If you have added constraints to prevent the model running forever (e.g. in our case, the disconnection limit, and not re-using registered names), you can remove those now. When you run the spec:
it gives you the seed, so you can run the same tests again after fixing any issues.
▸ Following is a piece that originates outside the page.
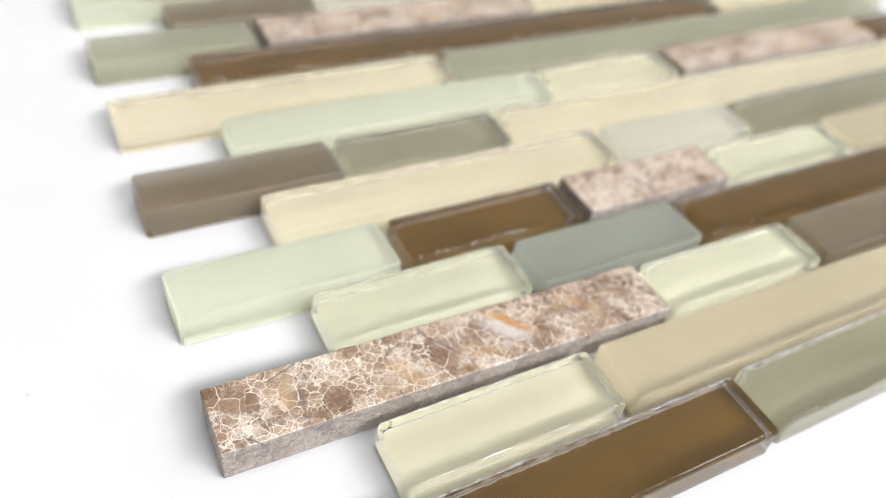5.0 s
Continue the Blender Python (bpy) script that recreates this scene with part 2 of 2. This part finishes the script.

TLC will run forever in this mode, if there aren’t any failures, but we are not so lucky:
Error: Invariant ThereCanBeOnlyOne is violated.
Error: The behavior up to this point is:
...
State 34: <Next line 290, col 5 to line 303, col 22 of module syn>
/\ disconnections = 6
/\ locally_registered = ( n1 :> (n1 :> (a :> 2 @@ b :> 26) @@ n2 :> <<>> @@ n3 :> <<>>) @@
n2 :> (n1 :> <<>> @@ n2 :> (a :> 22) @@ n3 :> <<>>) @@
n3 :> (n1 :> (a :> 2) @@ n2 :> (a :> 22) @@ n3 :> << >>) )
/\ time = 33
/\ states = << <<"Register", n1, a>>,
<<"Register", n2, a>>,
<<"RegisterOrUpdateOnNode", n1, a>>,
<<"Disconnect", n2, n1>>,
<<"Register", n1, b>>,
<<"Disconnect", n2, n3>>,
<<"Register", n2, b>>,
<<"SyncRegister", n3, a>>,
<<"Register", n1, c>>,
<<"Reconnect", n3, n2>>,
<<"Unregister", n1, a>>,
<<"Register", n2, c>>,
<<"Disconnect", n2, n3>>,
<<"Down", n3, n2>>,
<<"Reconnect", n3, n2>>,
<<"Register", n1, d>>,
<<"Unregister", n1, a>>,
<<"Unregister", n1, a>>,
<<"Reconnect", n1, n2>>,
<<"Disconnect", n2, n1>>,
<<"Reconnect", n2, n1>>,
<<"Disconnect", n2, n1>>,
<<"RegisterOrUpdateOnNode", n2, a>>,
<<"Register", n1, e>>,
<<"Down", n1, n2>>,
<<"Discover", n3, n2>>,
<<"RegisterOrUpdateOnNode", n1, b>>,
<<"Down", n3, n2>>,
<<"Register", n1, f>>,
<<"Disconnect", n1, n3>>,
<<"Register", n3, b>>,
<<"Discover", n3, n2>>,
<<"SyncRegister", n3, a>> >>
/\ visible_nodes = (n1 :> {} @@ n2 :> {n3} @@ n3 :> {n2})
/\ registered = (a :> 2 @@ b :> 1 @@ c :> 0 @@ d :> 0 @@ e :> 0 @@ f :> 0 @@ g :> 0 @@ h :> 0)
/\ inbox = (n1 :> <<[action |-> "register_or_update_on_node", name |-> c], [action |-> "unregister_on_node", name |-> a], [action |-> "register_or_update_on_node", name |-> d], [action |-> "unregister_on_node", name |-> a], [action |-> "unregister_on_node", name |-> a], [action |-> "discover", from |-> n2], [action |-> "DOWN", from |-> n2], [action |-> "discover", from |-> n2], [action |-> "DOWN", from |-> n2], [action |-> "register_or_update_on_node", name |-> e], [action |-> "register_or_update_on_node", name |-> f], [action |-> "DOWN", from |-> n3]>> @@ n2 :> <<[time |-> 2, action |-> "sync_register", name |-> a, from |-> n1], [action |-> "DOWN", from |-> n1], [action |-> "DOWN", from |-> n3], [action |-> "register_or_update_on_node", name |-> b], [action |-> "discover", from |-> n3], [action |-> "register_or_update_on_node", name |-> c], [action |-> "DOWN", from |-> n3], [action |-> "discover", from |-> n3], [action |-> "discover", from |-> n1], [action |-> "DOWN", from |-> n1], [action |-> "discover", from |-> n1], [action |-> "DOWN", from |-> n1], [action |-> "ack_sync", from |-> n3, local_data |-> << >>], [action |-> "ack_sync", from |-> n3, local_data |-> << >>]>> @@ n3 :> <<[time |-> 26, action |-> "sync_register", name |-> b, from |-> n1], [action |-> "DOWN", from |-> n1], [action |-> "register_or_update_on_node", name |-> b]>>)
/\ names = (n1 :> {a, g, h} @@ n2 :> {d, e, f, g, h} @@ n3 :> {a, c, d, e, f, g, h})
The stack trace is much deeper now (34 transitions), and with 3 nodes it is much harder to understand what has gone wrong. This looks like an issue with my conflict resolution handling though, I am only checking for conflicts between the current node, and the sender. This works fine with a two node cluster, but not with 3 (or more).